DENVER — The Denver veterans hospital and its satellite clinics rate below the national average on wait times for doctor appointments, according to statistics from the Veterans Affairs Department.
The Denver Post reported Thursday (http://tinyurl.com/mr7b7vd) that 13.7 percent of veterans seeking medical care in the VA's eastern Colorado region had to wait a month or more after their preferred date to see a doctor.
The national average was nearly 6.7 percent.
Clinics in Colorado Springs and Pueblo had the highest rates of long waits in the eastern Colorado region, with more than 20 percent of veterans waiting at least a month.
Denver VA hospital Director Lynette Roff said the long waits in Colorado Springs and Pueblo were caused by staff shortages. She said replacements are being hired.
Both cities have large populations of veterans.
Roff also cited strong competition for hiring doctors and other health care personnel.
The VA said this week that Roff is retiring. The announcement came days after KUSA-TV reported that a sleep clinic in Roff's region had a secret appointment list that could have been used to hide long wait times.

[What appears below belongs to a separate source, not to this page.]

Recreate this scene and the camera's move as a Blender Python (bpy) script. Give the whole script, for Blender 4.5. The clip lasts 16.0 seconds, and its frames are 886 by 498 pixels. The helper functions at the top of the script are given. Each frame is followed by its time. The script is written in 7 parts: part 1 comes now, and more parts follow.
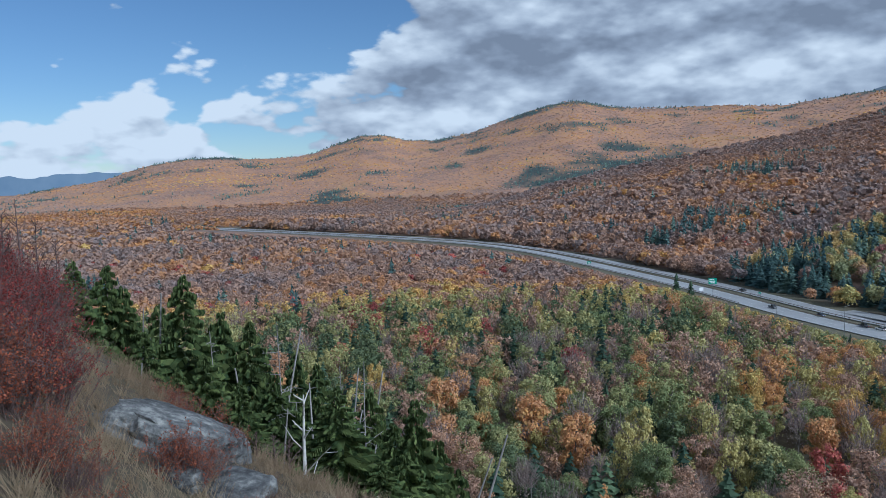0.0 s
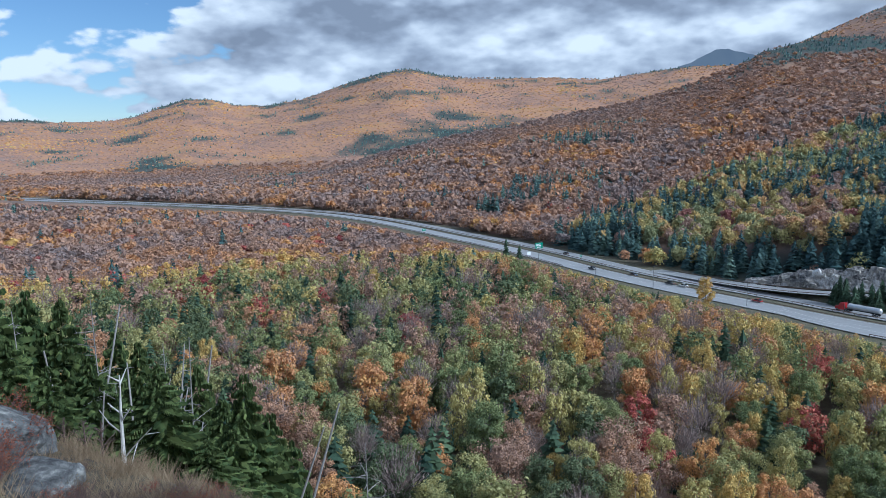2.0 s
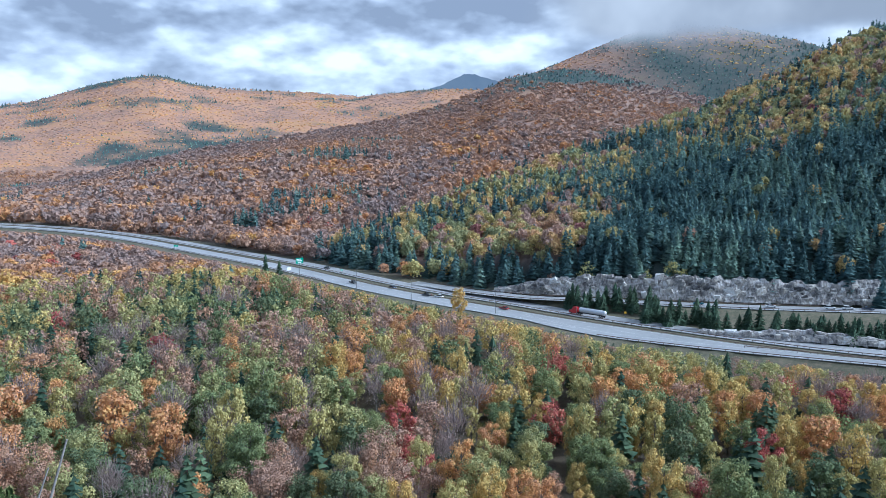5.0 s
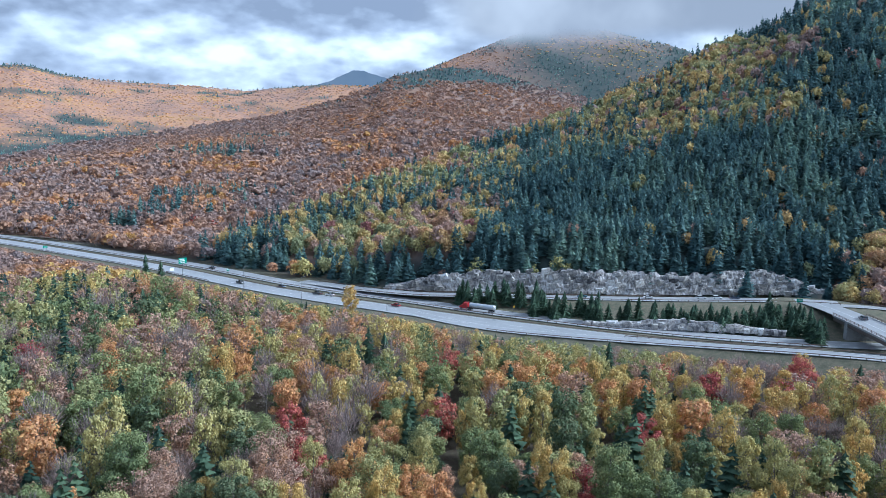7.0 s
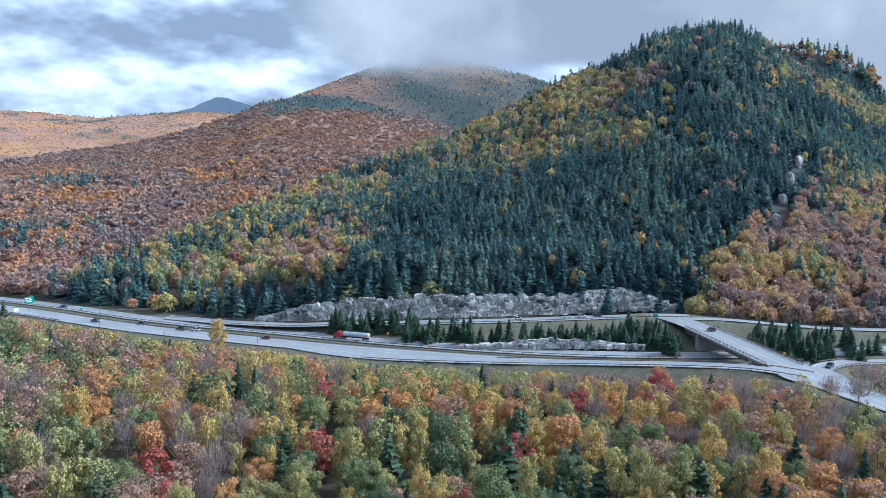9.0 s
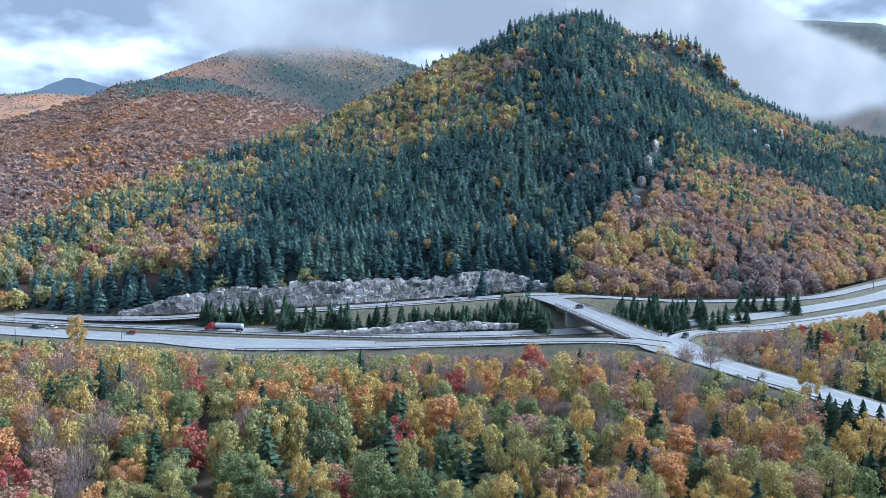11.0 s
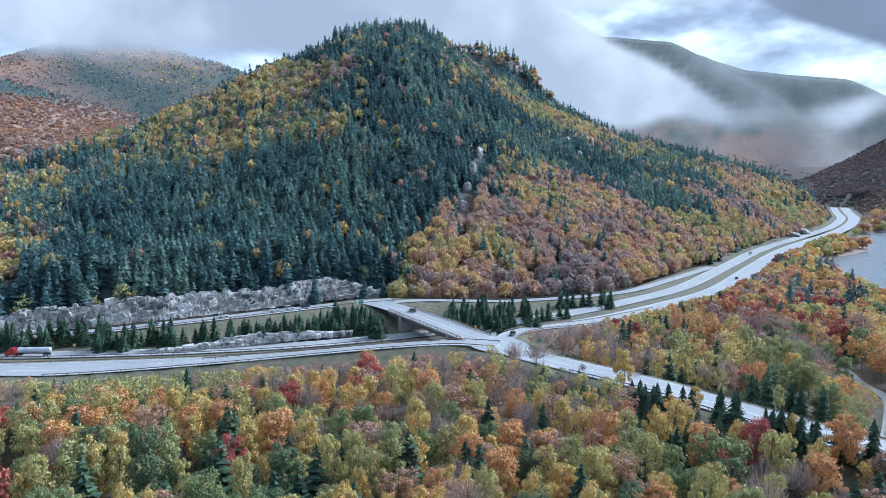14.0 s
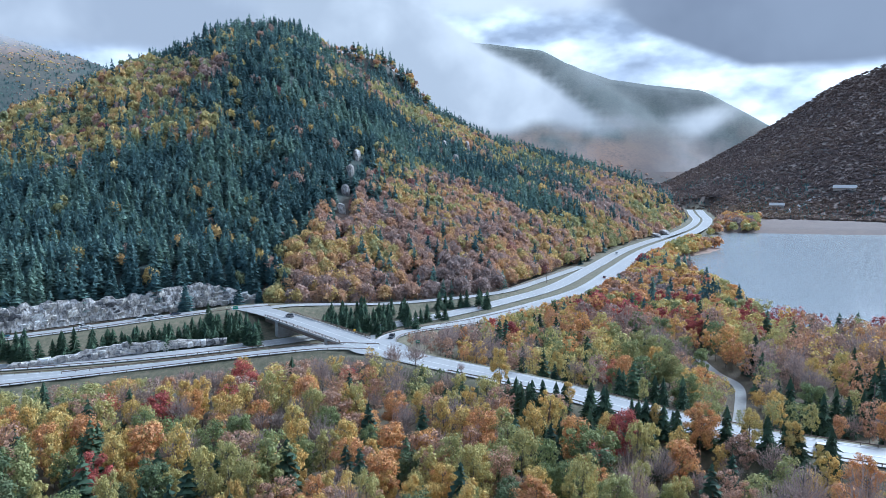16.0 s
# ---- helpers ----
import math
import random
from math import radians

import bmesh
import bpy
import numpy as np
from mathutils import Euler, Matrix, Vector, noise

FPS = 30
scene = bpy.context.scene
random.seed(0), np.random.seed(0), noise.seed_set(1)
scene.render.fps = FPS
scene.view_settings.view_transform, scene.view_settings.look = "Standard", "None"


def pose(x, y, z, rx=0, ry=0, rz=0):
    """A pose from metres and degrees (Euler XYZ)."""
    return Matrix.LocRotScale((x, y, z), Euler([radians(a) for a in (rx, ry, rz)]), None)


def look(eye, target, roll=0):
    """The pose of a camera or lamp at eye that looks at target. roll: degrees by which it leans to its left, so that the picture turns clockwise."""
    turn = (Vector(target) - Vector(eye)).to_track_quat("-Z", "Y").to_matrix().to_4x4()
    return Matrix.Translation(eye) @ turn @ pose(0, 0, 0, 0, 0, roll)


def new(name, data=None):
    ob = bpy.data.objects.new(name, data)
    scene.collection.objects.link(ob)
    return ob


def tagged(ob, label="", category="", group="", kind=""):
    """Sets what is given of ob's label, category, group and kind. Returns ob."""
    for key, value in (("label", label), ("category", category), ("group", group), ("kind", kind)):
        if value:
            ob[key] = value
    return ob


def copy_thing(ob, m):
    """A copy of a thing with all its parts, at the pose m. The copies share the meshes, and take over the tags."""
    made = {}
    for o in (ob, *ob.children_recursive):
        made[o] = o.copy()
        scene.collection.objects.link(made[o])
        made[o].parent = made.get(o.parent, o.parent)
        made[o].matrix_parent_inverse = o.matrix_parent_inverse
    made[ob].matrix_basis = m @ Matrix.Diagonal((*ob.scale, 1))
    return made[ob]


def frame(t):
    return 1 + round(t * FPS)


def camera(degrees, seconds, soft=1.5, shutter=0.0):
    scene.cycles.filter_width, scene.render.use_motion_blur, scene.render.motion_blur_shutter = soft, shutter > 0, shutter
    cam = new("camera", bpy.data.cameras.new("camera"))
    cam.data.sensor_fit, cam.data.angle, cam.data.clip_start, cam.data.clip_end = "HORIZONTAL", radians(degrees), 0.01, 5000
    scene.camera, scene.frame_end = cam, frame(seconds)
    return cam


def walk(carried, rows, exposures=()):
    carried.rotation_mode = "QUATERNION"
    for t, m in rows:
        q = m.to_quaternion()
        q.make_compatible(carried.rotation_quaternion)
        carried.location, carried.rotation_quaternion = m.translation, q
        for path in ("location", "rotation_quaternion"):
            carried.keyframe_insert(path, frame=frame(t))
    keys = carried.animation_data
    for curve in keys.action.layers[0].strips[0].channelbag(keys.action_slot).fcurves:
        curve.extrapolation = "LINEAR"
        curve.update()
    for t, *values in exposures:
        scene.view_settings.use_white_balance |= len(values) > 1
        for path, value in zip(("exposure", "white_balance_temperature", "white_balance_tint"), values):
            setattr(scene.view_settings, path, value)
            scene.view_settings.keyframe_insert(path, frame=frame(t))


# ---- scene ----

The VA has denied a secret list existed. The agency said it discovered in 2012 that the sleep lab had an "unofficial list" that was immediately transferred to the official, computerized list.
It wasn't clear whether the sleep clinic was keeping two lists, or whether the unofficial list was the only one.
Officials have said they can't comment further because an investigation of the allegations is underway.
The VA has said Roff's retirement was unrelated to delays in appointments or the reports about the sleep clinic list.